Mr. Debs, fearing the bad effect his arrest would have on the working people, sent out the following appeal for order:

"To all striking employes and sympathizers:

"In view of the serious phases which the strike has assumed, I deem it my duty to again admonish you to not only refrain from acts of violence but to aid in every way in your power to maintain law and order. We have everything to lose and nothing to gain by participating, even by our presence in demonstrative gatherings. Almost universal unrest prevails. Men are excitable and inflammable. The distance from anger to vengeance is not great. Every precaution against still further aggravating conditions should be taken. In this supreme hour let workingmen show themselves to be orderly and law abiding by freely co-operating with the authorities in suppressing turbulence and preserving the peace. Our position is secure and the people are with us. We have made every effort that reason and justice could suggest to obtain redress for our grievances.
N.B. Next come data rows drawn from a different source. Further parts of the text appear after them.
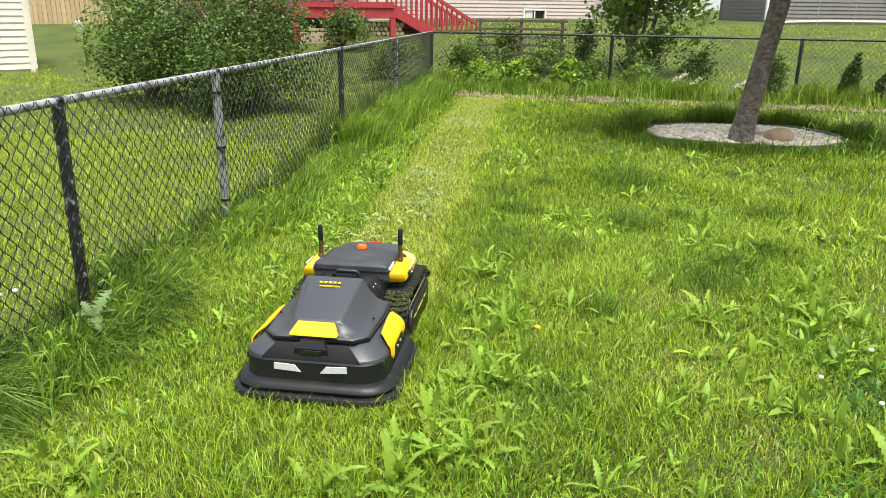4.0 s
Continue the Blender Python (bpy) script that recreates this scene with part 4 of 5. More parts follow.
cluster(0.62, 2.70, 5, 0.10, 0.10, JAG, 0.6, 0.9)
cluster(0.50, 1.95, 3, 0.06, 0.14, JAG, 0.5, 0.7)
cluster(0.72, 1.15, 12, 0.13, 0.16, JAG, 0.6, 1.0)
cluster(2.3, 1.65, 5, 0.12, 0.12, BROAD, 0.7, 1.1)
cluster(1.84, 1.83, 7, 0.14, 0.14, ANY, 0.7, 1.1)
cluster(2.5, 2.2, 8, 0.18, 0.25, ANY, 0.7, 1.1)
cluster(2.5, 0.5, 9, 0.25, 0.20, ANY, 0.6, 1.0)
cluster(2.25, -0.9, 9, 0.35, 0.25, JAG, 0.7, 1.1)
cluster(1.6, -0.3, 8, 0.20, 0.20, JAG, 0.7, 1.1)
cluster(3.3, -2.8, 14, 0.5, 0.5, JAG, 0.9, 1.4)
cluster(3.0, -7.4, 10, 0.6, 0.5, BROAD, 1.2, 1.8)


def weed_carpet(name, n, x0, x1, y0, y1, smin, smax, label, cut=0.42):
    """Many small toothed rosettes joined into one mesh."""
    base = []
    for i, arch in enumerate((1.0, 1.5, 0.6, 1.2)):
        me = leaf_mesh("leaf", 0.185, 0.031 if i < 3 else 0.042, 0.38 if i < 3 else 0.0, arch, "weed_small", 9 if i < 3 else 6, seed=30 + i)
        base.append((np.array([v.co[:] for v in me.vertices]), np.array([p.vertices[:] for p in me.polygons])))
        bpy.data.meshes.remove(me)
    x, y = scatter(n, x0, x1, y0, y1)
    k = keep_mower(x, y) & ~in_strip(x, y) & (patchy(x, y, 1.5, 8.0) > cut) & ~((x > 0.5) & (x < 1.5) & (y > 1.2) & (y < 3.3) & (rng.uniform(0, 1, len(x)) < 0.6)) & ((x - TREE[0]) ** 2 + (y - TREE[1] - 0.6) ** 2 > 1.4)
    x, y = x[k], y[k]
    n = len(x)
    size = rng.uniform(smin, smax, n)
    Vs, Fs, at = [], [], 0
    for j in range(7):
        V, F = base[j % 4]
        sc = size * rng.uniform(0.5, 1.2, n)
        a = j * 2.4 + rng.uniform(-0.5, 0.5, n) + x * 40
        up = rng.uniform(-0.45, 0.75, n)
        P = V[None] * sc[:, None, None]
        X_ = P[:, :, 0] * np.cos(up)[:, None] + P[:, :, 2] * np.sin(up)[:, None]
        Z_ = -P[:, :, 0] * np.sin(up)[:, None] + P[:, :, 2] * np.cos(up)[:, None]
        Y_ = P[:, :, 1]
        c, s = np.cos(a)[:, None], np.sin(a)[:, None]
        W = np.stack([X_ * c - Y_ * s + x[:, None], X_ * s + Y_ * c + y[:, None], np.maximum(Z_, -0.01) + (ground_z(x, y) + 0.01)[:, None]], 2)
        Vs.append(W.reshape(-1, 3))
        Fs.append((np.arange(n)[:, None, None] * len(V) + F[None] + at).reshape(-1, 4))
        at += n * len(V)
    return tagged(quick_mesh(name, np.concatenate(Vs), np.concatenate(Fs), "weed_small", smooth=True), label, "weeds", kind="stuff")


weed_carpet("weed_rosettes", 420, 0.5, 2.9, -2.0, 5.0, 0.22, 0.48, "small jagged weed rosettes scattered through the lawn")
weed_carpet("weed_rosettes", 160, -1.05, -0.45, -1.6, 3.5, 0.3, 0.6, "small jagged weed rosettes scattered through the lawn", 0.35)
weed_carpet("weed_rosettes", 700, -0.8, 5.2, -9.5, -2.0, 0.4, 0.9, "small jagged weed rosettes scattered through the lawn", 0.5)

# larger jagged weeds in loose drifts
weed_carpet("weed_rosettes", 200, 0.50, 2.6, -1.9, 3.4, 0.45, 0.85, "bright jagged weeds in drifts through the lawn", 0.58)
weed_carpet("weed_rosettes", 90, -1.0, -0.50, -1.8, 0.4, 0.35, 0.7, "bright jagged weeds between the fence and the machine", 0.42)
weed_carpet("weed_rosettes", 110, -1.0, -0.55, 2.6, 5.5, 0.35, 0.75, "bright jagged weeds between the fence and the machine", 0.35)
weed_carpet("weed_rosettes", 420, 0.2, 4.6, -8.5, -1.6, 0.6, 1.1, "bright jagged weeds in drifts through the lawn", 0.60)
weed_carpet("weed_rosettes", 240, 0.4, 3.4, 3.2, 6.4, 0.4, 0.85, "bright jagged weeds in drifts through the lawn", 0.55)

# small leafy weeds mixed into the lawn
def leafy(name, n, x0, x1, y0, y1, h, w, label, material="weed_small"):
    x, y = scatter(n, x0, x1, y0, y1)
    k = keep_mower(x, y) & ~in_strip(x, y) & (patchy(x, y, 1.9, 3.0) > 0.45)
    x, y = x[k], y[k]
    blades(name, x, y, h * rng.uniform(0.5, 1.3, len(x)), w * rng.uniform(0.6, 1.4, len(x)), material, lean=1.0, droop=0.7, label=label, category="weeds")


leafy("small_weeds", 19000, -0.95, 2.8, -2.2, 5.5, 0.062, 0.011, "small bright weed leaves scattered through the lawn")
leafy("small_weeds", 6000, -0.9, 5.0, -9.5, -2.2, 0.08, 0.020, "small bright weed leaves scattered through the lawn")
leafy("small_weeds", 5000, -0.9, 5.0, 5.5, 11.3, 0.09, 0.020, "small bright weed leaves scattered through the lawn")

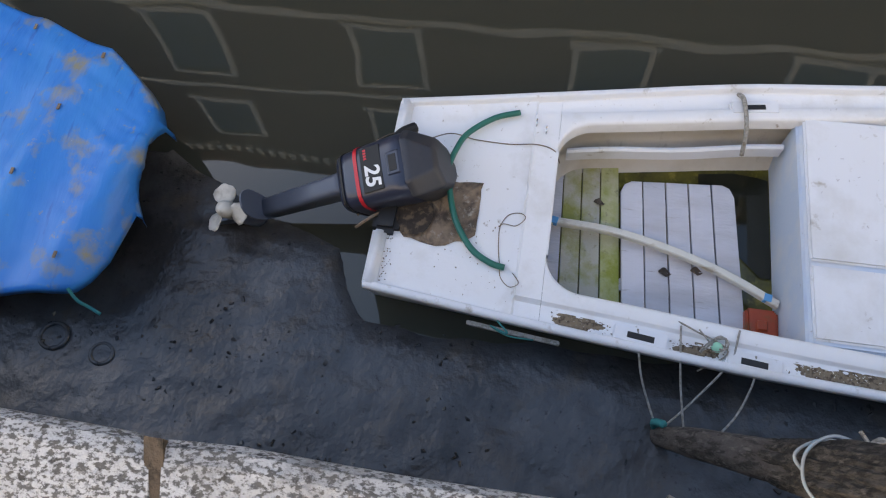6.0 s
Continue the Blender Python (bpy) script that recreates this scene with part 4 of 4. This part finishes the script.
# white rope round the pile and on to the kerb
rope("pile_rope", [(-0.275 + 0.064 * math.cos(2.4 + 0.9 * k), 0.971 + 0.064 * math.sin(2.4 + 0.9 * k), 0.07 - 0.006 * k) for k in range(9)] + [(-0.3, 0.905, 0.03), (-0.25, 0.955, 0.015), (-0.165, 1.034, 0.012), (-0.08, 1.075, 0.008), (-0.03, 1.1, 0.008)], 0.0032, material("white_blue_rope", (0.32, 0.34, 0.35), 0.9, spots=[((0.25, 0.34, 0.4), 70, 0.5, 0.6, E1)]), "pale blue-white rope round the pile and over the kerb")
coil("pile_knot", (-0.33, 1.025, 0.055), 0.022, 2, 0.0035, ROPE_GREY, "frayed pale knot on the mooring pile")
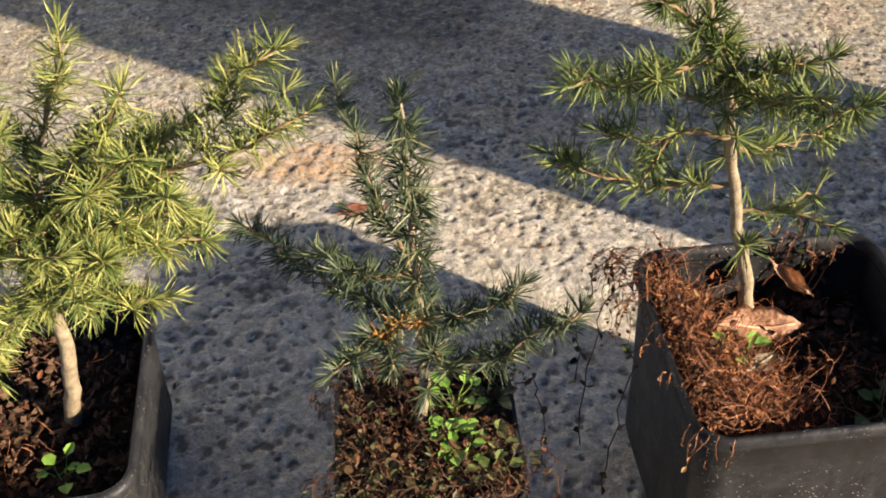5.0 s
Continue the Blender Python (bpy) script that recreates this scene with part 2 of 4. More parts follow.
PLASTER = simple("pale_blue_plaster", (0.42, 0.47, 0.52), (0.55, 0.6, 0.65), 20, 0.85, 0.3, 0.001)
WOOD = simple("red_brown_lath", (0.36, 0.2, 0.13), (0.6, 0.43, 0.32), 18, 0.75, 0.3, 0.001)
STICK = simple("brown_green_stalk", (0.07, 0.05, 0.025), (0.2, 0.16, 0.07), 80, 0.8, 0.3, 0.001)
DARKWOOD = simple("weathered_twigs", (0.05, 0.038, 0.028), (0.2, 0.155, 0.11), 60, 0.8, 0.3, 0.001)
TAN = simple("tan_board", (0.32, 0.25, 0.16), (0.42, 0.34, 0.23), 30, 0.7, 0.3, 0.0005)
MAT_ = simple("brown_mat", (0.055, 0.042, 0.032), (0.12, 0.095, 0.075), 200, 0.95, 0.2, 0.002)
TEAL = simple("green_plastic", (0.045, 0.25, 0.185), (0.075, 0.33, 0.255), 5, 0.35, 0.5, 0.0)
EARTH = simple("dry_earth", (0.09, 0.055, 0.034), (0.27, 0.185, 0.12), 7, 0.95, 0.2, 0.01)
SLAB = simple("paving_slab", (0.45, 0.43, 0.39), (0.62, 0.60, 0.55), 30, 0.85, 0.3, 0.001)
PATHM = simple("pale_path", (0.45, 0.41, 0.35), (0.58, 0.54, 0.47), 12, 0.9, 0.3, 0.002)
GRASS = foliage("lawn_blades", ((0.0, (0.16, 0.09, 0.045)), (0.45, (0.3, 0.2, 0.1)), (0.65, (0.13, 0.17, 0.045)), (1.0, (0.2, 0.26, 0.07))))
TERRA = simple("terracotta", (0.3, 0.12, 0.06), (0.45, 0.2, 0.1), 20, 0.8, 0.3, 0.0005)
GREYP = simple("grey_plastic", (0.07, 0.075, 0.085), (0.12, 0.125, 0.14), 10, 0.5, 0.4, 0.0)
LAWNLEAF = foliage("dead_leaves", ((0.0, (0.06, 0.032, 0.02)), (0.5, (0.18, 0.1, 0.06)), (0.85, (0.3, 0.19, 0.12)), (1.0, (0.42, 0.32, 0.22))))
OLIVE = foliage("dull_weed_leaves", ((0.0, (0.05, 0.045, 0.018)), (0.6, (0.1, 0.085, 0.035)), (1.0, (0.17, 0.16, 0.06))))
WIRE = simple("white_wire", (0.7, 0.7, 0.7), (0.8, 0.8, 0.8), 10, 0.4, 0.5, 0.0)
CARVED = simple("carved_stone", (0.27, 0.22, 0.16), (0.46, 0.4, 0.32), 25, 0.85, 0.3, 0.003)
REDC = simple("red_cloth", (0.4, 0.04, 0.06), (0.55, 0.07, 0.09), 20, 0.8, 0.3, 0.0)


# ---------------------------------------------------------------- mesh helpers
def part(name, bm, material, parent=None, label="", smooth=False, kind=""):
    me = bpy.data.meshes.new(name)
    bm.to_mesh(me)
    bm.free()
    if smooth:
        me.polygons.foreach_set("use_smooth", [True] * len(me.polygons))
    me.materials.append(material)
    ob = new(name, me)
    if parent is not None:
        ob.parent = parent
    return tagged(ob, label=label, kind=kind)


def raw(name, verts, faces, material, parent=None, label="", smooth=False, kind=""):
    me = bpy.data.meshes.new(name)
    me.from_pydata(verts, [], faces)
    me.update()
    if smooth:
        me.polygons.foreach_set("use_smooth", [True] * len(me.polygons))
    me.materials.append(material)
    ob = new(name, me)
    if parent is not None:
        ob.parent = parent
    return tagged(ob, label=label, kind=kind)


def thing(name, m, label, category, group="", kind=""):
    ob = new(name)
    ob.empty_display_size = 0.02
    ob.matrix_world = m
    return tagged(ob, label, category, group, kind)


def box(bm, x0, y0, z0, x1, y1, z1, bevel=0.0, m=None):
    g = bmesh.ops.create_cube(bm, size=1.0)
    vs = g["verts"]
    for v in vs:
        v.co = Vector(((x0 + x1) / 2 + v.co.x * (x1 - x0), (y0 + y1) / 2 + v.co.y * (y1 - y0), (z0 + z1) / 2 + v.co.z * (z1 - z0)))
    if bevel:
        es = list({e for v in vs for e in v.link_edges})
        r = bmesh.ops.bevel(bm, geom=es, offset=bevel, segments=2, affect="EDGES")
        vs = r["verts"] + [v for v in vs if v.is_valid]
    if m is not None:
        for v in set(vs):
            if v.is_valid:
                v.co = m @ v.co
    return bm


def tube(verts, faces, pts, radii, sides=6, cap=True):
    """Adds a bent tapered tube to the lists."""
    pts = [Vector(p) for p in pts]
    first = len(verts)
    ref = Vector((0.31, 0.77, 0.55))
    for i, p in enumerate(pts):
        t = (pts[min(i + 1, len(pts) - 1)] - pts[max(i - 1, 0)]).normalized()
        a = t.cross(ref).normalized()
        b = t.cross(a)
        for s in range(sides):
            q = 2 * math.pi * s / sides
            verts.append(p + (a * math.cos(q) + b * math.sin(q)) * radii[i])
    for i in range(len(pts) - 1):
        for s in range(sides):
            k, l = first + i * sides + s, first + i * sides + (s + 1) % sides
            faces.append((k, l, l + sides, k + sides))
    if cap:
        faces.append(tuple(first + s for s in range(sides))[::-1])
        faces.append(tuple(first + (len(pts) - 1) * sides + s for s in range(sides)))


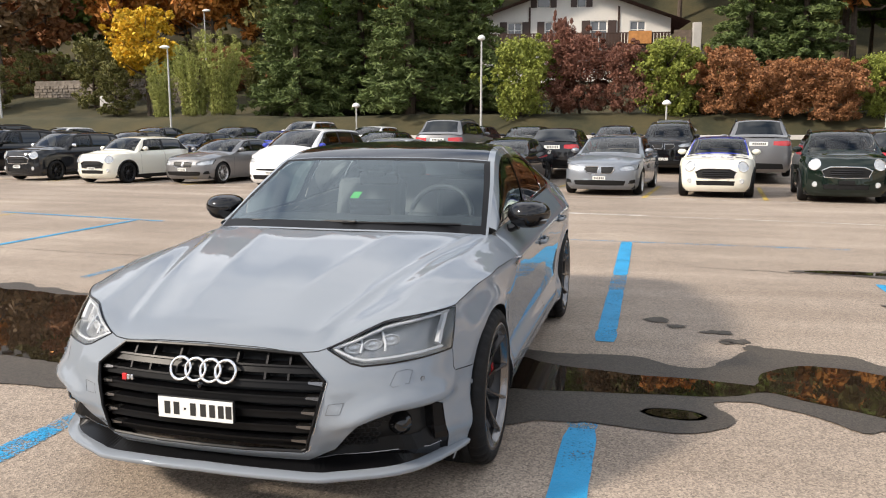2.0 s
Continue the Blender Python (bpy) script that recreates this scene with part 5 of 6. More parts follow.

"Our advances have been repelled. The responsibility for the grave situation that confronts the country is not with us. The indications now are that the stoppage of work will become general. This in itself will be a calamity, but if order be maintained it may yet prove to be a blessing to the country. I appeal to every workingman to entirely keep away from places where trouble would be likely to occur. What, under normal conditions, would probably be a peaceable gathering may now become a demonstrative mob. All good citizens deprecate the loss of life and the destruction of property. Grave as these complications are, our civilization is far enough advanced to find and apply a remedy without resort to violence. We are merely contending for justice for our fellow workingmen, who have been reduced to want by a power that now defies public opinion. Strong in the faith that our position is correct, that our grievances are just, we can afford to await the final verdict, with patience. The great public may be slow to act, but in the fullness of time it will act. Then the wrong, wherever found will be rebuked and cloven down, and the right will be enthroned. However serious the situation may become, let it not be intensified by lawlessness or violence.